Sylvain Saudan inspired a generation of young skiers before the term “freeride” existed. He was also the first to complete a ski descent down an 8,000m peak, Gasherbrum I. He died last Sunday at 87.
Those familiar with this true adventurer may doubt this sad news — not surprisingly, since Saudan was supposed to have died several times before. A block of ice fell on his tent on Dhaulagiri, killing two partners. A plane he was in crash-landed on Monterosa, in the Italian Alps.
Years later, he led a heli-tour in the Indian Himalaya when the helicopter crashed. Saudan was 71 at the time. The media announced the crash as fatal, but Saudan escaped unharmed. He was fit enough to lead his clients on skis away from the crash site. When they made it safely out, he read his own obituaries.
“I am one of the rare people who already knows what will be written about me after my death,” The Financial Times quoted him as saying.
It thus seems almost odd that, when the end came, he was peacefully at home.
Pioneer extreme skier
Saudan’s reputation did not come from his brushes with death but from his extreme ski descents. If 50º is still considered steep today, imagine that angle with the material and techniques of the 1960s.
Saudan was raised near Verbier, Switzerland. Like nearly every child in the area, he learned to ski at a very young age and soon became a ski instructor. However, he eventually far surpassed his colleagues in skill and daring.

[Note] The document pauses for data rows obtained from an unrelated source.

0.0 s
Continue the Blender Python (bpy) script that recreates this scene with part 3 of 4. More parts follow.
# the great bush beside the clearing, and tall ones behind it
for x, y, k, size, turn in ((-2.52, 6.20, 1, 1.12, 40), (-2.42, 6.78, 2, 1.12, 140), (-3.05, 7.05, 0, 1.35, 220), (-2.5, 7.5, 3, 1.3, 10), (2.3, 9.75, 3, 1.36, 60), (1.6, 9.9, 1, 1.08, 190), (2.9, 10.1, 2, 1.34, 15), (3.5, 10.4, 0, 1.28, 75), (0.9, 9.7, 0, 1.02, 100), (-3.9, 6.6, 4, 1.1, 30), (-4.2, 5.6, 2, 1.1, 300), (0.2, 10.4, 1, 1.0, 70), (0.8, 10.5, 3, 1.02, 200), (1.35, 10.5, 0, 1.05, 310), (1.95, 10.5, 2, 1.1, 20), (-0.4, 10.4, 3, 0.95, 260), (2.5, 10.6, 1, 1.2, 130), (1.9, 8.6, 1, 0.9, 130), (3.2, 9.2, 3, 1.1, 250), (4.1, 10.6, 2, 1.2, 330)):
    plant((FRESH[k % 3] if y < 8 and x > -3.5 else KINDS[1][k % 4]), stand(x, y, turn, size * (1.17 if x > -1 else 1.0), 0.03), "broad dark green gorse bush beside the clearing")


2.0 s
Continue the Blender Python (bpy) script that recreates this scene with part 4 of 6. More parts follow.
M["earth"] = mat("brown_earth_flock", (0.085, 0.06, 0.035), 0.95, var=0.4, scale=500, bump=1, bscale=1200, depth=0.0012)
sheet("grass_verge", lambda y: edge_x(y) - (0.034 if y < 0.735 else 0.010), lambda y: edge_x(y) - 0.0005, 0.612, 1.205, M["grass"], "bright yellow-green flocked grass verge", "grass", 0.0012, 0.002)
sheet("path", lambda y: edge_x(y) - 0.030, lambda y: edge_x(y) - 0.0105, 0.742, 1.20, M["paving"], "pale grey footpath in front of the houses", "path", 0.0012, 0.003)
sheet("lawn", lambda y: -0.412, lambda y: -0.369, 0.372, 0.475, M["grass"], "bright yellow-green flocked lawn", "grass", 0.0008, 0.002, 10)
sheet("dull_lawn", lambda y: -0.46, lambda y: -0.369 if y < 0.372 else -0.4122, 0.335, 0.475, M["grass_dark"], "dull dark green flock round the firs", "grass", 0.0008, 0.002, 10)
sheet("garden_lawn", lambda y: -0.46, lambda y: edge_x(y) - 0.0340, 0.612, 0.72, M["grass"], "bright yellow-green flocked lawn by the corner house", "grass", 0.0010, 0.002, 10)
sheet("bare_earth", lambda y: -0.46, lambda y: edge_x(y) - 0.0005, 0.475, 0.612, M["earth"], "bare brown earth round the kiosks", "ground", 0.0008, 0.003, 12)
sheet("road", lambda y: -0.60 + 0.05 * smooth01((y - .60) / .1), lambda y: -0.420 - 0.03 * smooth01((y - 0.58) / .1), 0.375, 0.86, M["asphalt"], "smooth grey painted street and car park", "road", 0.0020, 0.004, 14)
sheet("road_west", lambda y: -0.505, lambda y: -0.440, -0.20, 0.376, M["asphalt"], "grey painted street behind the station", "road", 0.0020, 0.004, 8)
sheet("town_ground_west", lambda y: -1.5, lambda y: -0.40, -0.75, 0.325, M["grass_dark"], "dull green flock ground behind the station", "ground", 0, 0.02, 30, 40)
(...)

In 1967, he skied down local couloirs and faces that were so outrageous it prompted his neighbors and fellow skiers to say, “That’s impossible” — hence his nickname.
For a time, he went from stunt to stunt. He even trained on rock and pebble slopes, claiming that if he could ski on such a surface, he could ski on any kind of snow. Check the video below.
In 1967, two 45º descents in the Alps were his way of training for his first great feat: the 55º degree Couloir Spencer on the Aiguille de Blaitière in the Mont Blanc massif. More dramatic descents in the Alps, North America, and the Himalaya followed. In Pakistan’s Karakoram in 1982, he achieved his most famous descent: Gasherbrum I.
It was not only the first complete ski descent of an 8,000’er. At the time, it was also the longest 50º degree slope anyone had ever skied. The descent required that Saudan link 3,000 meters of jump-turns, a technique he invented that revolutionized steep, narrow ski descents.